start
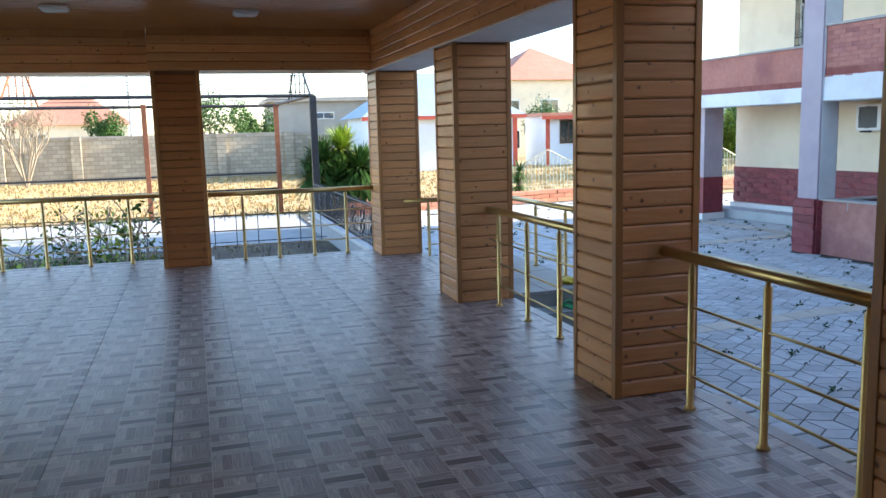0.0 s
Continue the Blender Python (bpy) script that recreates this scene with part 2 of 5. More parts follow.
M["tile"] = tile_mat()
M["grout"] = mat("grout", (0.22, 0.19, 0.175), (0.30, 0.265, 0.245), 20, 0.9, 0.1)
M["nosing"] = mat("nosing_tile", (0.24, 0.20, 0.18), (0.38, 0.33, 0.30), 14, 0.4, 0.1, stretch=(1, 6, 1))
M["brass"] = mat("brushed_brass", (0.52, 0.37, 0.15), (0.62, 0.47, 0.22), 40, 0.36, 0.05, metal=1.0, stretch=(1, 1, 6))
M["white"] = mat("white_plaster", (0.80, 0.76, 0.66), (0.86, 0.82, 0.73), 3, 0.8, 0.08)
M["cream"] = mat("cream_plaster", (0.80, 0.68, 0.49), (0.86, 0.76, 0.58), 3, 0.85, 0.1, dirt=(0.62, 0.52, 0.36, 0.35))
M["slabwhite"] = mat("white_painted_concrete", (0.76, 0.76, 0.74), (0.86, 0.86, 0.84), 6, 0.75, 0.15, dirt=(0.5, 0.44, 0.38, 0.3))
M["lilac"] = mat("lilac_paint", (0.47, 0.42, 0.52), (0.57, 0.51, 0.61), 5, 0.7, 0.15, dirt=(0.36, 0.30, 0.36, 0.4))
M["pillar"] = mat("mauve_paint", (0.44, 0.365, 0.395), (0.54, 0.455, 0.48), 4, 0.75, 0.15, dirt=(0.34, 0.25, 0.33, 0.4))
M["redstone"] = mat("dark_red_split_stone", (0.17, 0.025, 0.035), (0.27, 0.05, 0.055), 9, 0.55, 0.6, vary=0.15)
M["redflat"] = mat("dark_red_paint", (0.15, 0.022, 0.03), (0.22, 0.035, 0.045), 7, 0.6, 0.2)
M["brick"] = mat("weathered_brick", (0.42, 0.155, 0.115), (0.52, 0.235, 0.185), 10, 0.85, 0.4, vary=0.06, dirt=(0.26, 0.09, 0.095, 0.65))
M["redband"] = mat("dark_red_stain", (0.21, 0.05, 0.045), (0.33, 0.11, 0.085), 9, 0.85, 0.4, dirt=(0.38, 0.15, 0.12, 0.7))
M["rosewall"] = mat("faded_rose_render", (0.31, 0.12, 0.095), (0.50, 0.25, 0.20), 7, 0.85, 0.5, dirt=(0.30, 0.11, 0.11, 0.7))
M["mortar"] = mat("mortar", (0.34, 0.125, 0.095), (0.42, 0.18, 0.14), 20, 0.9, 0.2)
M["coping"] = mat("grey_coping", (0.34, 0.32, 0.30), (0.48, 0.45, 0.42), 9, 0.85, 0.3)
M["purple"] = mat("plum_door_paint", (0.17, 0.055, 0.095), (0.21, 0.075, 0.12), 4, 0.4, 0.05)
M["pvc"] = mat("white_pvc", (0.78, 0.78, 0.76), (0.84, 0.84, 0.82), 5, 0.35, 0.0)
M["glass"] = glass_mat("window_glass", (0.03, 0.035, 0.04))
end
Stated exercise:
Transcribe the listing in full and omit the pictures.

Solution for this exercise:
0.0 s
Continue the Blender Python (bpy) script that recreates this scene with part 2 of 5. More parts follow.
M["tile"] = tile_mat()
M["grout"] = mat("grout", (0.22, 0.19, 0.175), (0.30, 0.265, 0.245), 20, 0.9, 0.1)
M["nosing"] = mat("nosing_tile", (0.24, 0.20, 0.18), (0.38, 0.33, 0.30), 14, 0.4, 0.1, stretch=(1, 6, 1))
M["brass"] = mat("brushed_brass", (0.52, 0.37, 0.15), (0.62, 0.47, 0.22), 40, 0.36, 0.05, metal=1.0, stretch=(1, 1, 6))
M["white"] = mat("white_plaster", (0.80, 0.76, 0.66), (0.86, 0.82, 0.73), 3, 0.8, 0.08)
M["cream"] = mat("cream_plaster", (0.80, 0.68, 0.49), (0.86, 0.76, 0.58), 3, 0.85, 0.1, dirt=(0.62, 0.52, 0.36, 0.35))
M["slabwhite"] = mat("white_painted_concrete", (0.76, 0.76, 0.74), (0.86, 0.86, 0.84), 6, 0.75, 0.15, dirt=(0.5, 0.44, 0.38, 0.3))
M["lilac"] = mat("lilac_paint", (0.47, 0.42, 0.52), (0.57, 0.51, 0.61), 5, 0.7, 0.15, dirt=(0.36, 0.30, 0.36, 0.4))
M["pillar"] = mat("mauve_paint", (0.44, 0.365, 0.395), (0.54, 0.455, 0.48), 4, 0.75, 0.15, dirt=(0.34, 0.25, 0.33, 0.4))
M["redstone"] = mat("dark_red_split_stone", (0.17, 0.025, 0.035), (0.27, 0.05, 0.055), 9, 0.55, 0.6, vary=0.15)
M["redflat"] = mat("dark_red_paint", (0.15, 0.022, 0.03), (0.22, 0.035, 0.045), 7, 0.6, 0.2)
M["brick"] = mat("weathered_brick", (0.42, 0.155, 0.115), (0.52, 0.235, 0.185), 10, 0.85, 0.4, vary=0.06, dirt=(0.26, 0.09, 0.095, 0.65))
M["redband"] = mat("dark_red_stain", (0.21, 0.05, 0.045), (0.33, 0.11, 0.085), 9, 0.85, 0.4, dirt=(0.38, 0.15, 0.12, 0.7))
M["rosewall"] = mat("faded_rose_render", (0.31, 0.12, 0.095), (0.50, 0.25, 0.20), 7, 0.85, 0.5, dirt=(0.30, 0.11, 0.11, 0.7))
M["mortar"] = mat("mortar", (0.34, 0.125, 0.095), (0.42, 0.18, 0.14), 20, 0.9, 0.2)
M["coping"] = mat("grey_coping", (0.34, 0.32, 0.30), (0.48, 0.45, 0.42), 9, 0.85, 0.3)
M["purple"] = mat("plum_door_paint", (0.17, 0.055, 0.095), (0.21, 0.075, 0.12), 4, 0.4, 0.05)
M["pvc"] = mat("white_pvc", (0.78, 0.78, 0.76), (0.84, 0.84, 0.82), 5, 0.35, 0.0)
M["glass"] = glass_mat("window_glass", (0.03, 0.035, 0.04))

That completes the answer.